NOTE: if you want to do many computations with a fixed f, use the
zz_pXModulus data structure and associated routines below for better
performance.

\**************************************************************************/

void MulMod(zz_pX& x, const zz_pX& a, const zz_pX& b, const zz_pX& f);
zz_pX MulMod(const zz_pX& a, const zz_pX& b, const zz_pX& f);
// x = (a * b) % f

void SqrMod(zz_pX& x, const zz_pX& a, const zz_pX& f);
zz_pX SqrMod(const zz_pX& a, const zz_pX& f);
// x = a^2 % f

void MulByXMod(zz_pX& x, const zz_pX& a, const zz_pX& f);
zz_pX MulByXMod(const zz_pX& a, const zz_pX& f);
// x = (a * X) mod f

void InvMod(zz_pX& x, const zz_pX& a, const zz_pX& f);
zz_pX InvMod(const zz_pX& a, const zz_pX& f);
// x = a^{-1} % f, error is a is not invertible

long InvModStatus(zz_pX& x, const zz_pX& a, const zz_pX& f);
// if (a, f) = 1, returns 0 and sets x = a^{-1} % f; otherwise,
// returns 1 and sets x = (a, f)


// for modular exponentiation, see below



/**************************************************************************\

                     Modular Arithmetic with Pre-Conditioning

If you need to do a lot of arithmetic modulo a fixed f, build
zz_pXModulus F for f.  This pre-computes information about f that
speeds up subsequent computations.
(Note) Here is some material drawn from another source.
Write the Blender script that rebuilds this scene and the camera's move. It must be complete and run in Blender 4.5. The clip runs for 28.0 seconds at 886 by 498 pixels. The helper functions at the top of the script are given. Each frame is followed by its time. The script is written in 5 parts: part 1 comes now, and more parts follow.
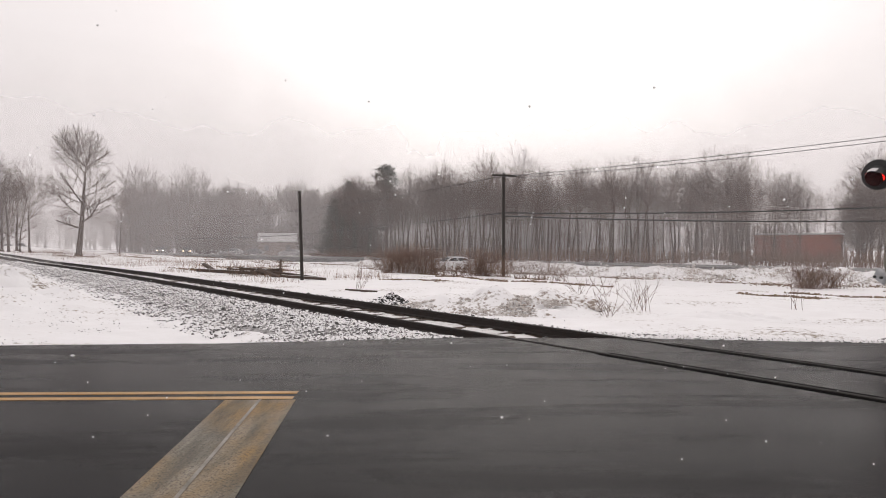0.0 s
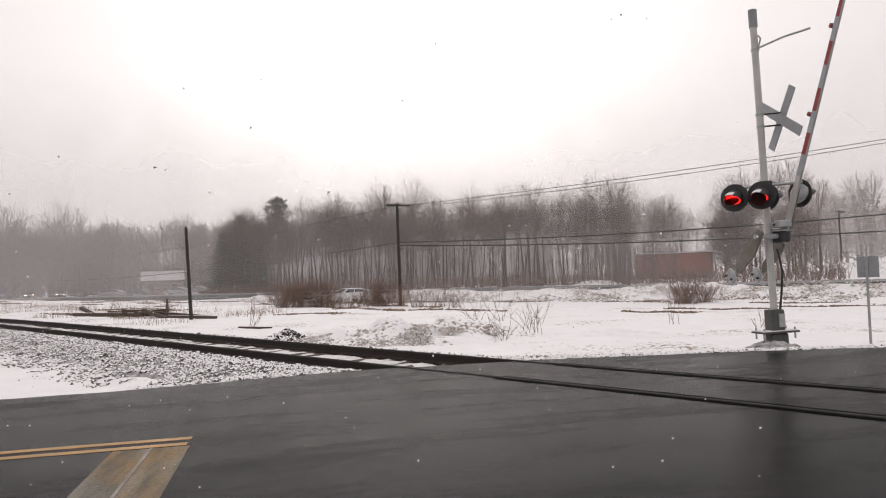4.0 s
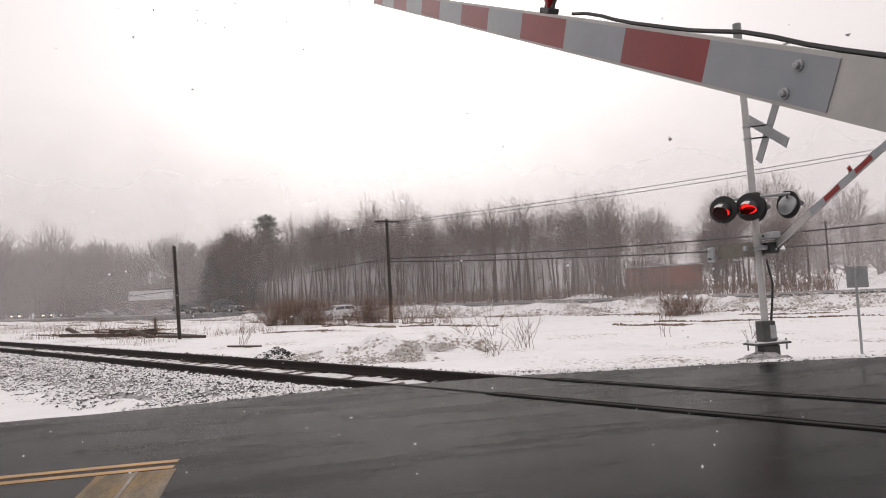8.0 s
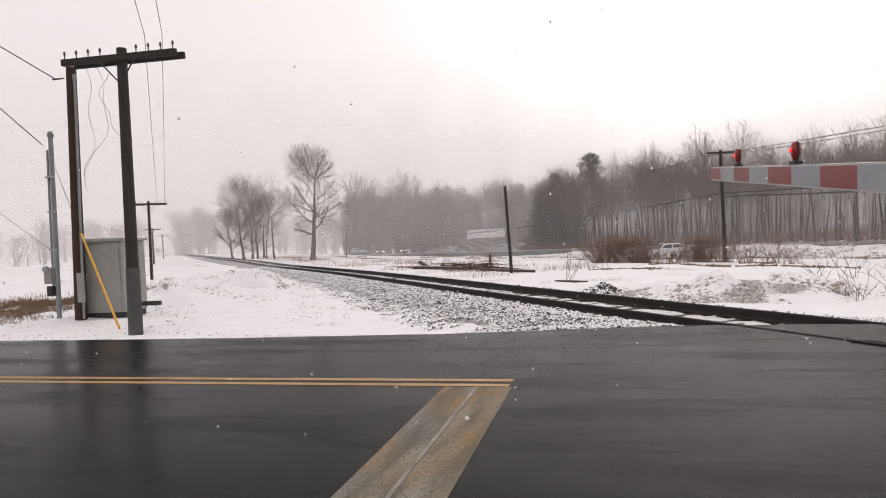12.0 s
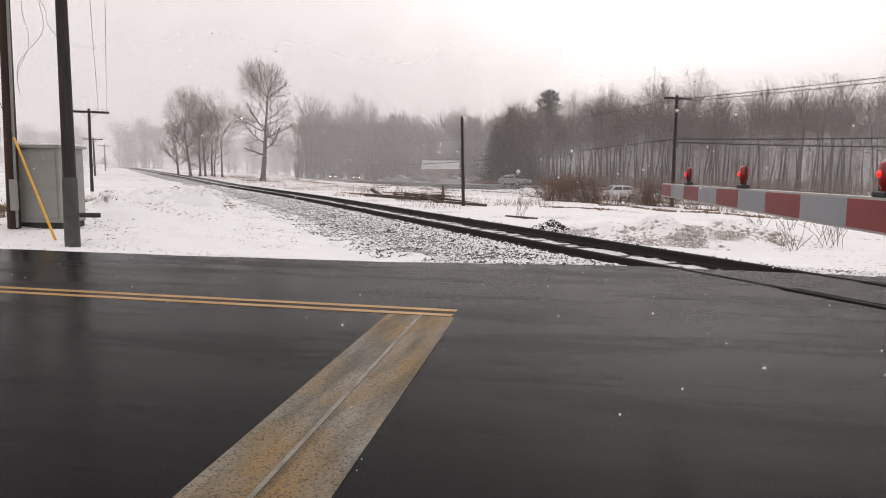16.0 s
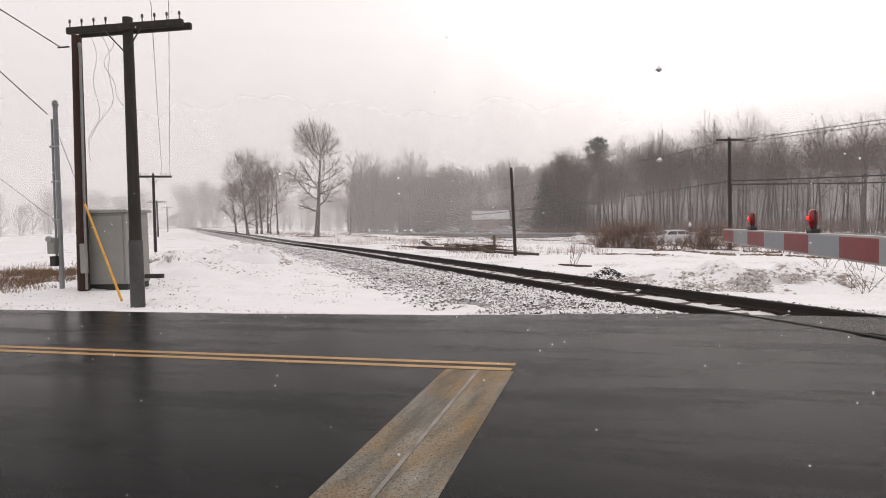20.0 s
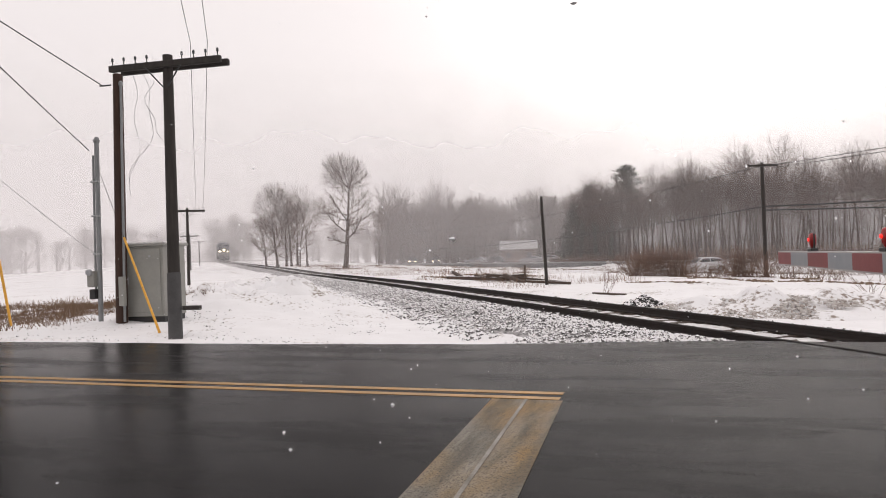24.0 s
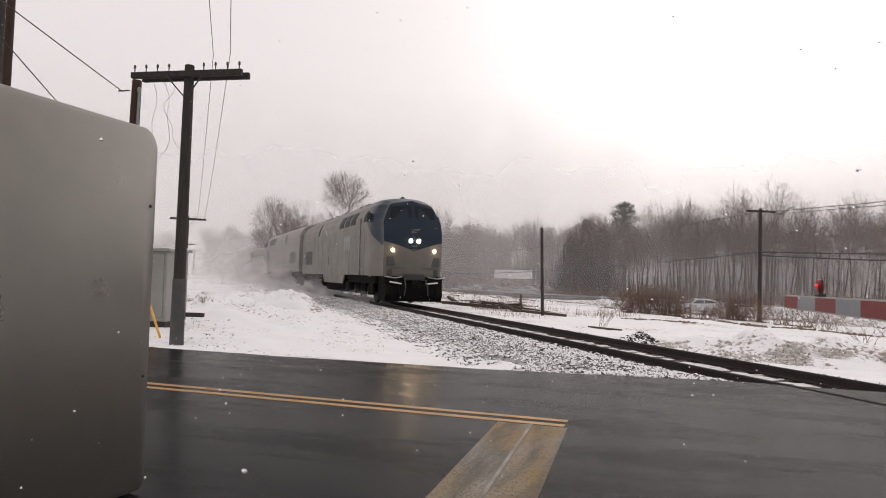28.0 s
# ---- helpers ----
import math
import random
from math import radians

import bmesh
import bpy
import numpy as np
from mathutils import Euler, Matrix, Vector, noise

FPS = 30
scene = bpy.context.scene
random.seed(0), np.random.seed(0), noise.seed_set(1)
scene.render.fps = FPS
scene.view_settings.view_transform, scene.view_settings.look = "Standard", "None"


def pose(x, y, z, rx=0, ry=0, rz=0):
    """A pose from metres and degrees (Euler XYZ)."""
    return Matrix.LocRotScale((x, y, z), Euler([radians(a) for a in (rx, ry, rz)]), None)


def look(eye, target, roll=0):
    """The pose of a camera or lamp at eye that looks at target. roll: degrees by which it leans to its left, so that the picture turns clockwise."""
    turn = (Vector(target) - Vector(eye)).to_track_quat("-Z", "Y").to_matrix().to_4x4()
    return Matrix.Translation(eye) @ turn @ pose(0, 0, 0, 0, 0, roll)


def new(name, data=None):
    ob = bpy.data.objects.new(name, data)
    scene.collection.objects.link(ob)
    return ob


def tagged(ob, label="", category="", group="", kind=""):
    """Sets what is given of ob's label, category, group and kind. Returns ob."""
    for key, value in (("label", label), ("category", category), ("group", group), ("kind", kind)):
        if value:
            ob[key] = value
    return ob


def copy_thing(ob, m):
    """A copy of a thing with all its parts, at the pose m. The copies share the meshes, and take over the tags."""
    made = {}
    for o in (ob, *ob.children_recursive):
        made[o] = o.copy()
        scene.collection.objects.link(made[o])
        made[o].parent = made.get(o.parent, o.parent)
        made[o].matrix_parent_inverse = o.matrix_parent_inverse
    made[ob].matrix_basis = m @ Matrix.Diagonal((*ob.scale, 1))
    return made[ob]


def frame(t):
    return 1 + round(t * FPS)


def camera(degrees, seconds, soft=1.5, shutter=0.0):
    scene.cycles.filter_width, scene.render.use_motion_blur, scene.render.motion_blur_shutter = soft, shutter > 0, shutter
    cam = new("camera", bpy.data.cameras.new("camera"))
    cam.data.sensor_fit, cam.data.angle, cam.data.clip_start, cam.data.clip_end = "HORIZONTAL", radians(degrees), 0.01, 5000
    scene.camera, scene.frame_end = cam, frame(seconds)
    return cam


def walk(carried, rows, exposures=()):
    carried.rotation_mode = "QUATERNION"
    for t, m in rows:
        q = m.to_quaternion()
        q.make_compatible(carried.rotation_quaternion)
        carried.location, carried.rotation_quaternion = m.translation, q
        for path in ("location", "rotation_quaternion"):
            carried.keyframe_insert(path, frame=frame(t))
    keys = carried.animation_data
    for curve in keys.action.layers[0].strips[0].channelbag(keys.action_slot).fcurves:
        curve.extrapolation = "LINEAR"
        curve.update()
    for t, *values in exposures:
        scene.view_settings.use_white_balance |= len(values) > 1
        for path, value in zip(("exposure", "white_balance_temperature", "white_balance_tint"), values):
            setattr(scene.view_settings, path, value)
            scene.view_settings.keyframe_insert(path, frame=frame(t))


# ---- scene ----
cam = camera(66.18, 28.0, 1.0)
PATH = [
    (0, (1.474, -0.499, 1.567), (1.5294, 1.4997, 1.5477), 0.07),
    (0.5, (1.531, -0.578, 1.603), (1.9364, 1.3810, 1.6062), 0.63),
    (1, (1.524, -0.677, 1.606), (2.0681, 1.2471, 1.6233), -0.07),
    (1.5, (1.515, -0.676, 1.609), (2.0646, 1.2468, 1.6556), -0.37),
    (2, (1.498, -0.694, 1.611), (2.0487, 1.2275, 1.6665), -0.17),
    (2.5, (1.489, -0.714, 1.615), (2.0307, 1.2100, 1.6690), -0.65),
    (3, (1.491, -0.689, 1.607), (1.9975, 1.2450, 1.6667), -1.34),
    (3.5, (1.478, -0.688, 1.600), (1.8975, 1.2670, 1.6535), -1.78),
    (5.5, (1.489, -0.603, 1.609), (1.8065, 1.3684, 1.7165), -2.67),
    (6, (1.483, -0.613, 1.602), (1.8189, 1.3553, 1.7152), -2.96),
    (6.5, (1.489, -0.624, 1.603), (1.8354, 1.3427, 1.7155), -2.90),
    (7, (1.485, -0.601, 1.607), (1.8644, 1.3601, 1.7095), -2.64),
    (7.5, (1.502, -0.598, 1.614), (1.8949, 1.3596, 1.7207), -3.13),
    (8, (1.495, -0.607, 1.598), (1.8854, 1.3521, 1.7035), -2.98),
    (8.5, (1.493, -0.592, 1.601), (1.8676, 1.3697, 1.7047), -2.88),
    (9, (1.482, -0.581, 1.592), (1.8331, 1.3865, 1.6761), -3.00),
    (9.5, (1.494, -0.597, 1.604), (1.8184, 1.3752, 1.6715), -3.28),
    (10, (1.514, -0.597, 1.612), (1.8192, 1.3786, 1.6704), -3.71),
    (10.5, (1.464, -0.552, 1.579), (1.7425, 1.4283, 1.6304), -3.43),
    (11, (1.430, -0.507, 1.561), (1.4331, 1.4930, 1.6007), -2.51),
    (11.5, (1.423, -0.452, 1.519), (1.0474, 1.5123, 1.5519), -0.71),
    (12, (1.445, -0.377, 1.495), (0.9014, 1.5475, 1.4708), -2.99),
    (12.5, (1.437, -0.333, 1.511), (0.9346, 1.6022, 1.4745), -0.97),
    (14.5, (1.451, -0.324, 1.504), (1.0076, 1.6264, 1.4915), -0.25),
    (15, (1.442, -0.314, 1.487), (0.9939, 1.6313, 1.3619), 0.49),
    (15.5, (1.441, -0.301, 1.479), (1.0020, 1.6425, 1.3060), 0.41),
    (16, (1.453, -0.311, 1.473), (1.0457, 1.6336, 1.2424), 0.49),
    (16.5, (1.487, -0.393, 1.495), (1.1104, 1.5513, 1.2177), 0.08),
    (17, (1.500, -0.440, 1.522), (1.1163, 1.5100, 1.3011), -0.53),
    (17.5, (1.497, -0.461, 1.543), (1.0810, 1.4922, 1.4284), -0.98),
    (18, (1.487, -0.441, 1.547), (1.0364, 1.5065, 1.4764), -1.04),
    (18.5, (1.440, -0.326, 1.510), (0.9088, 1.6008, 1.4434), -1.40),
    (19, (1.426, -0.280, 1.499), (0.8753, 1.6415, 1.4190), -1.11),
    (19.5, (1.404, -0.269, 1.497), (0.8438, 1.6496, 1.4138), -1.52),
    (20, (1.407, -0.292, 1.501), (0.8513, 1.6279, 1.4194), -1.43),
    (20.5, (1.425, -0.318, 1.505), (0.8337, 1.5908, 1.4199), -1.00),
    (21, (1.398, -0.266, 1.480), (0.7700, 1.6320, 1.4138), -1.20),
    (21.5, (1.400, -0.265, 1.483), (0.8177, 1.6480, 1.4368), -0.78),
    (23.5, (1.384, -0.212, 1.480), (0.7562, 1.6874, 1.4800), -0.85),
    (24, (1.217, -0.256, 1.462), (0.5872, 1.6425, 1.4735), -2.14),
    (24.5, (1.120, -0.444, 1.430), (0.4879, 1.4531, 1.4713), -1.72),
    (25, (1.022, -0.543, 1.455), (0.3805, 1.3519, 1.4396), -2.67),
    (25.5, (0.982, -0.546, 1.436), (0.4310, 1.3760, 1.4258), -3.61),
    (26, (1.085, -0.536, 1.429), (0.4376, 1.3559, 1.4321), -0.48),
    (26.5, (1.060, -0.546, 1.435), (0.3466, 1.3223, 1.3887), -1.39),
    (27, (1.012, -0.510, 1.438), (0.2769, 1.3504, 1.4297), 1.10),
    (27.5, (1.023, -0.512, 1.411), (0.3463, 1.3692, 1.4781), 2.43),
    (28, (1.060, -0.497, 1.437), (0.4459, 1.4044, 1.5214), 1.58),
]
walk(cam, [(t, look(eye, target, roll)) for t, eye, target, roll in PATH],
     [(0, 0.0, 6555, 11.5), (5, -0.05, 6555, 11.5), (10, -0.03, 6575, 12), (13, 0.05, 6575, 12), (21, 0.06, 6555, 11.5), (26, 0.03, 6575, 12), (28, -0.08, 6555, 11.5)])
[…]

Required: deg(f) > 0 and LeadCoeff(f)
invertible.

As an example, the following routine computes the product modulo f of a vector
of polynomials.

#include "zz_pX.h"

void product(zz_pX& x, const vec_zz_pX& v, const zz_pX& f)
{
   zz_pXModulus F(f);
   zz_pX res;
   res = 1;
   long i;
   for (i = 0; i < v.length(); i++)
      MulMod(res, res, v[i], F); 
   x = res;
}


Note that automatic conversions are provided so that a zz_pX can
be used wherever a zz_pXModulus is required, and a zz_pXModulus
can be used wherever a zz_pX is required.